Die Aufwiegelung der Menschen als Erdogans schärfste Waffe spaltet die Bevölkerung der Türkei gravierend und trennt damit Befürworter oder Gegner der Politik des nach absoluter Macht strebenden Präsidenten. Es breitet sich allgemeine Angst in der Türkei unter den Menschen aus, die auch teilweise zu Panikreaktionen führt. Hinzu kommt noch, dass 11000 Pässe für ungültig erklärt wurden, um die Menschen zu verbannen, die vielleicht dem Chaos entfliehen wollten. In einem Anflug von überzogenem Machtgebaren kam es seitens der Regierung der Türkei zur „Rückbeorderung“ der im Ausland arbeitenden türkischen Wissenschaftler. So erinnern alle Maßnahmen an eine Art Hexenjagd auf alles und jedes, was irgendwie die Machtentwicklung des Regimes Erdogan in der Türkei stören könnte. So möchte wahrscheinlich später einmal Präsident Erdogan in einem Atemzug mit dem Gründer der Türkei Cemal Atatürk genannt werden. Den entsprechenden Palast hat er sich ja schon bauen lassen. Das passt also schon einmal.

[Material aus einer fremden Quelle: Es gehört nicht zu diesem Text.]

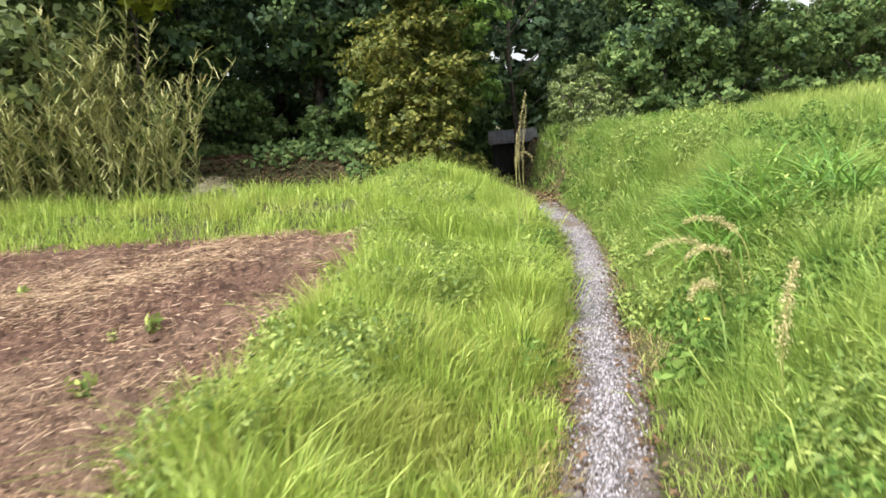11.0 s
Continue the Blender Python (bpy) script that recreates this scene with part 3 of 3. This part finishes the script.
# the wood behind, leaf by leaf
n = 44000
a = rng.uniform(0, 1, n)
x = np.where(a < 0.8, rng.uniform(-70, 4, n), rng.uniform(4, 70, n))
y = np.interp(x, (-70, -30, -20, -7.5, 4), (30, 38, 42, 50, 53)) + rng.normal(0, 1.2, n)
z = rng.uniform(0, 1, n) ** 0.8 * np.where(x < 0, 9.0, 6.0) * (0.75 + 0.5 * vnoise(x * 0.3, 0 * x, 95))
keep = ((x + 4.3) / 1.8) ** 2 + ((z - 5.0) / 1.1) ** 2 > rng.uniform(-0.25, 1.2, n)
x, y, z = x[keep], y[keep], z[keep]
v, f = leaf_cloud(np.stack([x, y, z], 1), np.tile((0, -0.7, 0.3), (len(x), 1)), np.full(len(x), 0.5), 1.5, 95)
tagged(mesh_ob("far_wood", v, f, LEAF_DARK), "dark foliage of the wood behind the hedge", "wood", kind="stuff")
# ground plants on the shaded bank
n = 5200
x = rng.uniform(-13, -4.6, n)
y = rng.uniform(28.8, 33, n)
keep = vnoise(x * 0.9, y * 0.9, 96) > np.interp(x, (-13, -7, -4.6), (0.3, 0.5, 0.62))
x, y = x[keep], y[keep]
v, f = leaf_cloud(np.stack([x, y, land(x, y) + rng.uniform(0.02, 0.3, len(x))], 1), np.tile((0, -0.5, 0.6), (len(x), 1)), np.full(len(x), 0.1), 1.6, 96)
tagged(mesh_ob("ground_plants", v, f, LEAF_MID), "green ground plants on the shaded brown bank", "ground plants", kind="stuff")

# brown litter under the trees
n = 34000
x = rng.uniform(-12, 0.2, n)
y = 28.2 + 11 * rng.uniform(0, 1, n) ** 1.5 + rng.normal(0, 0.45, n)
v, f = leaf_cloud(np.stack([x, y, land(x, y) + 0.03], 1), np.tile((0, 0, 1.0), (n, 1)), np.full(n, 0.048), 1.5, 91)
tagged(mesh_ob("leaf_litter", v, f, LITTER), "brown fallen leaves under the trees", "litter", kind="stuff")


def reeds(seed, n, height, label):
    """A clump of tall reeds: stems and drooping leaves."""
    r = np.random.default_rng(seed)
    root = tagged(new("reed_clump"), label, "reeds")
    stems, base, hh, ll = [], [], [], []
    for _ in range(n):
        p = r.normal(0, 0.6, 2)
        h = height * r.uniform(0.55, 1.1)
        d = r.normal(0, 0.3, 2)
        line = [(p[0], p[1], -0.05), (p[0] + d[0] * 0.3 * h, p[1] + d[1] * 0.3 * h, h * 0.55), (p[0] + d[0] * h, p[1] + d[1] * h, h)]
        stems.append(tube(line, (0.011, 0.009, 0.004), 3))
        for k in range(34):
            t = r.uniform(0.15, 1)
            base.append((p[0] + d[0] * t * t * h, p[1] + d[1] * t * t * h, h * t))
            hh.append(r.uniform(0.12, 0.34))
            ll.append(r.normal(0, 1.3, 2))
    v, f = join(stems)
    tagged(mesh_ob("stem_mass", v, f, STEM, root), kind="stuff")
    v, f = blades(np.array(base), np.array(hh), r.uniform(0.02, 0.035, len(hh)), np.array(ll), seed)
    tagged(mesh_ob("foliage", v, f, REED, root), kind="stuff")
    return root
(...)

Die Wirtschaft der Türkei wird extrem unter dieser Entwicklung leiden und bei dieser Verunsicherung ziehen Investoren ihr Kapital ab. Der Einbruch der Wirtschaft wird sich deutlich zeigen und zu Veränderungen im Warenaustausch mit Europa führen. Bei den Reisegesellschaften ist es jetzt schon zu spüren, dass die Touristen vermehrt ausbleiben. Sicherlich führt diese unsichere Situation auch bei etlichen Bürgern der Türkei dazu, dass man sich einen Aufenthalt außerhalb der Türkei vorstellen kann. Die bekannte Entwicklung der konzentrierten Macht war in der Türkei noch nie von langer Dauer, das zeigt die Geschichte. Zusätzlich ist spürbar, dass sich die Türkei durch die Konzentration der Regierungspartei AKP im Parlament zu einem islamischen Staat entwickeln könnte und so die Trennung von Staat und Religion wieder verloren geht.

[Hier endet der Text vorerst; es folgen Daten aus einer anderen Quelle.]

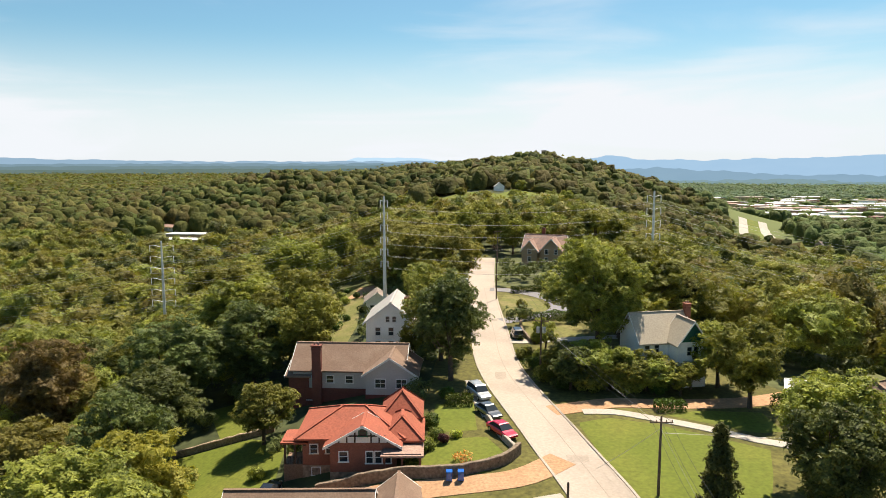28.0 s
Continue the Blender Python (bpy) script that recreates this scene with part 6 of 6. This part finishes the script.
for key_, x_, y_, r_ in (("green", 6.1, 402.6, 1.3), ("green", 14.2, 401.6, 1.3), ("green", 17, 399.6, 1.1), ("bright", 19.4, 408, 1.2), ("bright", 17.4, 410.5, 1.1), ("green", 15, 412.5, 1.2), ("bright", 20.4, 403, 1.0), ("green", 12, 409, 1.2), ("red", 13, 411.5, 1.0),
                         ("green", 36.4, 409.6, 1.2), ("green", 39.2, 409.8, 1.2), ("green", 42.2, 410.2, 1.3), ("green", 45.6, 410.2, 1.3), ("green", 49.2, 410, 1.5), ("green", 51, 416, 2.2), ("dark", 54, 418, 2.2), ("dark", 56, 421, 2.4),
                         ("dark", 12.4, 443, 1.4), ("green", 11, 430.6, 1.1), ("green", 9.8, 428, 1.2), ("dark", 10.4, 433.6, 1.6), ("red", 11.8, 429, 0.9), ("bright", 13.4, 430.4, 0.8), ("green", 8.4, 424.6, 1.0),
                         ("dark", 28.4, 446, 1.5), ("green", 26.6, 450, 1.8), ("dark", 25.6, 455, 1.7), ("green", 27.6, 457, 2.2), ("green", 25.4, 461, 1.6), ("green", 30, 452, 2.4), ("green", 32.6, 446, 2.6), ("green", 37.6, 445, 2.4), ("dark", 41.6, 444.6, 2.0), ("green", 35, 449, 2.8), ("green", 32, 458, 2.6)):
    shrub(key_, x_, y_, r_)
for key_, x_, y_, r_ in (("dark", 27.8, 493, 0.8), ("green", 29, 497, 1.6), ("dark", 40.4, 505.8, 1.0), ("dark", 41.6, 508, 1.1), ("green", -13.2, 515, 1.8), ("dark", -8.9, 500.4, 1.4), ("dark", -9.6, 493.6, 1.5), ("green", -16, 508, 1.4), ("dark", -6, 506, 1.3), ("green", -11.5, 521, 1.6), ("dark", -9, 526, 1.4), ("green", -14, 532, 1.5), ("dark", -12.5, 538, 1.3),
                         ("dark", 25.8, 472.6, 1.2), ("bright", 29, 473.2, 0.9), ("green", 31.2, 476, 1.2), ("green", 28.6, 470.4, 1.3), ("green", -10.2, 429, 1.2), ("green", 45.4, 257, 0.8), ("green", 48, 255, 1.0), ("green", 46.8, 250.6, 1.2), ("bright", 48.8, 246, 1.2), ("dark", 41.4, 252.4, 0.6), ("green", 52, 276, 1.5), ("green", 49, 284, 1.4), ("dark", 44, 285, 1.6),
                         ("green", -6, 86, 1.2), ("bright", -8, 92, 1.3), ("green", -14, 80, 1.5), ("bright", -16.5, 84, 1.2), ("bright", -11, 102, 1.0), ("green", 32, 96, 1.6), ("green", 38, 84, 2.6), ("green", 33, 116, 2.2), ("bright", -28, 146, 1.8), ("green", -33, 160, 1.5), ("bright", -37, 152, 1.4)):
    shrub(key_, x_, y_, r_)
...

Man muss sich zwangsläufig die Frage stellen, ob die EU-Eingliederungsgelder in Milliardenhöhe seit 2007 überhaupt bei der Türkei eine Sinn ergeben. Diese sollten schwerpunktmäßig zur Förderung der Demokratie, der Zivilgesellschaft sowie der Rechtsstaatlichkeit in der Türkei dienen und sicher stellen, dass die Türkei die Aufnahmekriterien für den Beitritt in die Europäische Union erreichen kann. Nun wirkt die Entwicklung zu einem autoritären Regime dem entgegen. Die Fördergelder zwischen 2007 und 2013 betrugen bereits 4,8 Milliarden Euro und es sollen noch weitere Gelder fließen. Die Entwicklung in der Türkei für eine Aufnahme in die EU würden wirkungslos verpuffen. Wie will Erdogan nun weiter vorgehen? Kommt es wirklich wieder zu einer demokratischen Rechtsstaatlichkeit ohne Einschränkung der Menschenrechte? Zurzeit gibt es für viele Fragen zur Entwicklung in der Türkei keine Antwort, weil sich der Staat in einer abstrusen Situation befindet. Kann sich die Lage in der Türkei mit den Säulen der Demokratie, Rechtsstaatlichkeit und Achtung der Menschenrechte wieder stabilisieren? Die Forderung der Wiedereinführung der Todesstrafe ist dafür kein gutes Zeichen. Welchen Weg geht nun die Türkei?